*TASK GOAL:*
Write the data out again exactly, dropping any images it holds.

*INFORMATION SHOWN:*
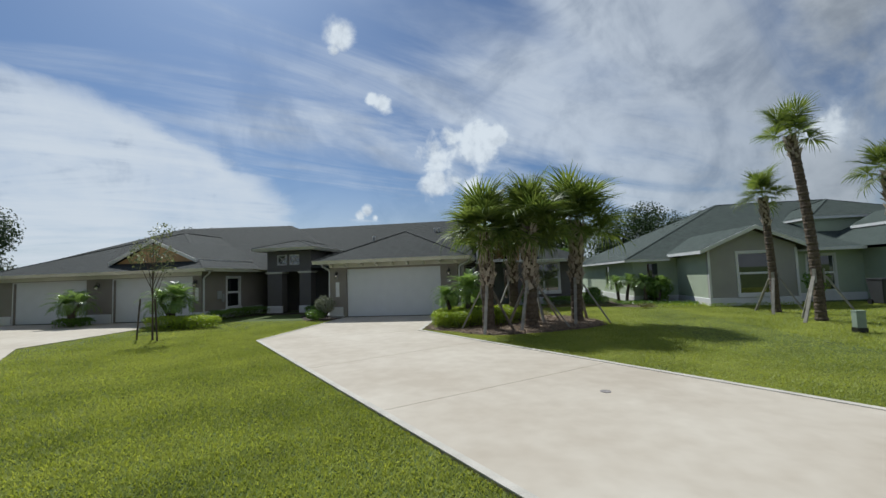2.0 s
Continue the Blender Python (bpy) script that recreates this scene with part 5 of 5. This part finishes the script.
def lawn(label, x0, x1, y0, y1, count, h, w_, seed, near=None):
    r = np.random.default_rng(seed)
    X, Y = r.uniform(x0, x1, count), r.uniform(y0, y1, count)
    if near is not None:
        X, Y = near(X, Y, r)
    ok = np.ones(len(X), bool)
    for p in (DRIVE, LDRIVE, MULCH, SIDE, FRONT, LEFTB, WALKP):
        ok &= ~inside(p, X, Y)
    for bx, by in ((6.32, -15.84), (6.64, -15.43), (6.93, -15.05)):
        ok &= np.hypot(X - bx, Y - by) > 0.17
    for a0, a1, b0, b1 in ((5, 12, 3.9, 20), (-0.85, 5.1, -0.1, 20), (-18.3, -6.8, -0.6, 20), (-7, -0.8, 3.2, 20), (16.7, 20.6, 2.2, 20), (14.4, 40, 5.7, 30)):
        ok &= ~((X > a0) & (X < a1) & (Y > b0) & (Y < b1))
    X, Y = X[ok], Y[ok]
    n = len(X)
    a = r.uniform(0, math.tau, n)
    hh = h * r.uniform(0.5, 1.25, n) * (1 + 0.25 * waves(X, Y, 1.2, 5))
    t = r.uniform(0.3, 1.5, n) * hh
    s = np.column_stack([-np.sin(a), np.cos(a), np.zeros(n)]) * (w_ * r.uniform(0.7, 1.3, n))[:, None]
    B = np.column_stack([X, Y, np.full(n, -0.03)])
    T = B + np.column_stack([np.cos(a) * t, np.sin(a) * t, hh])
    V = np.stack([B - s, B + s, T], 1).reshape(-1, 3)
    ob = new("grass", np_mesh("grass", V, np.arange(3 * n).reshape(-1, 3), M_GRASS))
    return tagged(ob, label, "grass", kind="stuff")


def thin(line, reach, floor):
    """Keeps more blades close to a line across the lawn, fewer far from it."""
    def f(X, Y, r):
        d = np.full(len(X), 1e9)
        for (x0, y0), (x1, y1) in zip(line, line[1:]):
            ex, ey = x1 - x0, y1 - y0
            t = np.clip(((X - x0) * ex + (Y - y0) * ey) / (ex * ex + ey * ey), 0, 1)
            d = np.minimum(d, np.hypot(X - x0 - t * ex, Y - y0 - t * ey))
        k = r.random(len(X)) < np.clip(1.25 - d / reach, floor, 1)
        return X[k], Y[k]
    return f


lawn("short mown green grass between the driveways", -7.5, 11.5, -21.0, -1.0, 1500000, 0.036, 0.0075, 21, thin([(10.5, -19.5), (6.5, -16.5), (0.5, -8.0)], 6.5, 0.16))
lawn("short mown green grass beside the palms", 4.4, 16.0, -13.5, 3.2, 1000000, 0.022, 0.006, 23, thin([(12.0, -12.5), (5.0, -5.5), (8.9, -1.5), (10.0, 2.5)], 4.0, 0.3))
lawn("mown green grass before the green house", 14.0, 30.0, -14.0, 2.2, 200000, 0.05, 0.008, 24)
lawn("mown green grass by the white wall", -30.0, -9.0, -26.0, -3.0, 200000, 0.05, 0.011, 25)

*EXERCISE SOLUTION:*
2.0 s
Continue the Blender Python (bpy) script that recreates this scene with part 5 of 5. This part finishes the script.
def lawn(label, x0, x1, y0, y1, count, h, w_, seed, near=None):
    r = np.random.default_rng(seed)
    X, Y = r.uniform(x0, x1, count), r.uniform(y0, y1, count)
    if near is not None:
        X, Y = near(X, Y, r)
    ok = np.ones(len(X), bool)
    for p in (DRIVE, LDRIVE, MULCH, SIDE, FRONT, LEFTB, WALKP):
        ok &= ~inside(p, X, Y)
    for bx, by in ((6.32, -15.84), (6.64, -15.43), (6.93, -15.05)):
        ok &= np.hypot(X - bx, Y - by) > 0.17
    for a0, a1, b0, b1 in ((5, 12, 3.9, 20), (-0.85, 5.1, -0.1, 20), (-18.3, -6.8, -0.6, 20), (-7, -0.8, 3.2, 20), (16.7, 20.6, 2.2, 20), (14.4, 40, 5.7, 30)):
        ok &= ~((X > a0) & (X < a1) & (Y > b0) & (Y < b1))
    X, Y = X[ok], Y[ok]
    n = len(X)
    a = r.uniform(0, math.tau, n)
    hh = h * r.uniform(0.5, 1.25, n) * (1 + 0.25 * waves(X, Y, 1.2, 5))
    t = r.uniform(0.3, 1.5, n) * hh
    s = np.column_stack([-np.sin(a), np.cos(a), np.zeros(n)]) * (w_ * r.uniform(0.7, 1.3, n))[:, None]
    B = np.column_stack([X, Y, np.full(n, -0.03)])
    T = B + np.column_stack([np.cos(a) * t, np.sin(a) * t, hh])
    V = np.stack([B - s, B + s, T], 1).reshape(-1, 3)
    ob = new("grass", np_mesh("grass", V, np.arange(3 * n).reshape(-1, 3), M_GRASS))
    return tagged(ob, label, "grass", kind="stuff")


def thin(line, reach, floor):
    """Keeps more blades close to a line across the lawn, fewer far from it."""
    def f(X, Y, r):
        d = np.full(len(X), 1e9)
        for (x0, y0), (x1, y1) in zip(line, line[1:]):
            ex, ey = x1 - x0, y1 - y0
            t = np.clip(((X - x0) * ex + (Y - y0) * ey) / (ex * ex + ey * ey), 0, 1)
            d = np.minimum(d, np.hypot(X - x0 - t * ex, Y - y0 - t * ey))
        k = r.random(len(X)) < np.clip(1.25 - d / reach, floor, 1)
        return X[k], Y[k]
    return f


lawn("short mown green grass between the driveways", -7.5, 11.5, -21.0, -1.0, 1500000, 0.036, 0.0075, 21, thin([(10.5, -19.5), (6.5, -16.5), (0.5, -8.0)], 6.5, 0.16))
lawn("short mown green grass beside the palms", 4.4, 16.0, -13.5, 3.2, 1000000, 0.022, 0.006, 23, thin([(12.0, -12.5), (5.0, -5.5), (8.9, -1.5), (10.0, 2.5)], 4.0, 0.3))
lawn("mown green grass before the green house", 14.0, 30.0, -14.0, 2.2, 200000, 0.05, 0.008, 24)
lawn("mown green grass by the white wall", -30.0, -9.0, -26.0, -3.0, 200000, 0.05, 0.011, 25)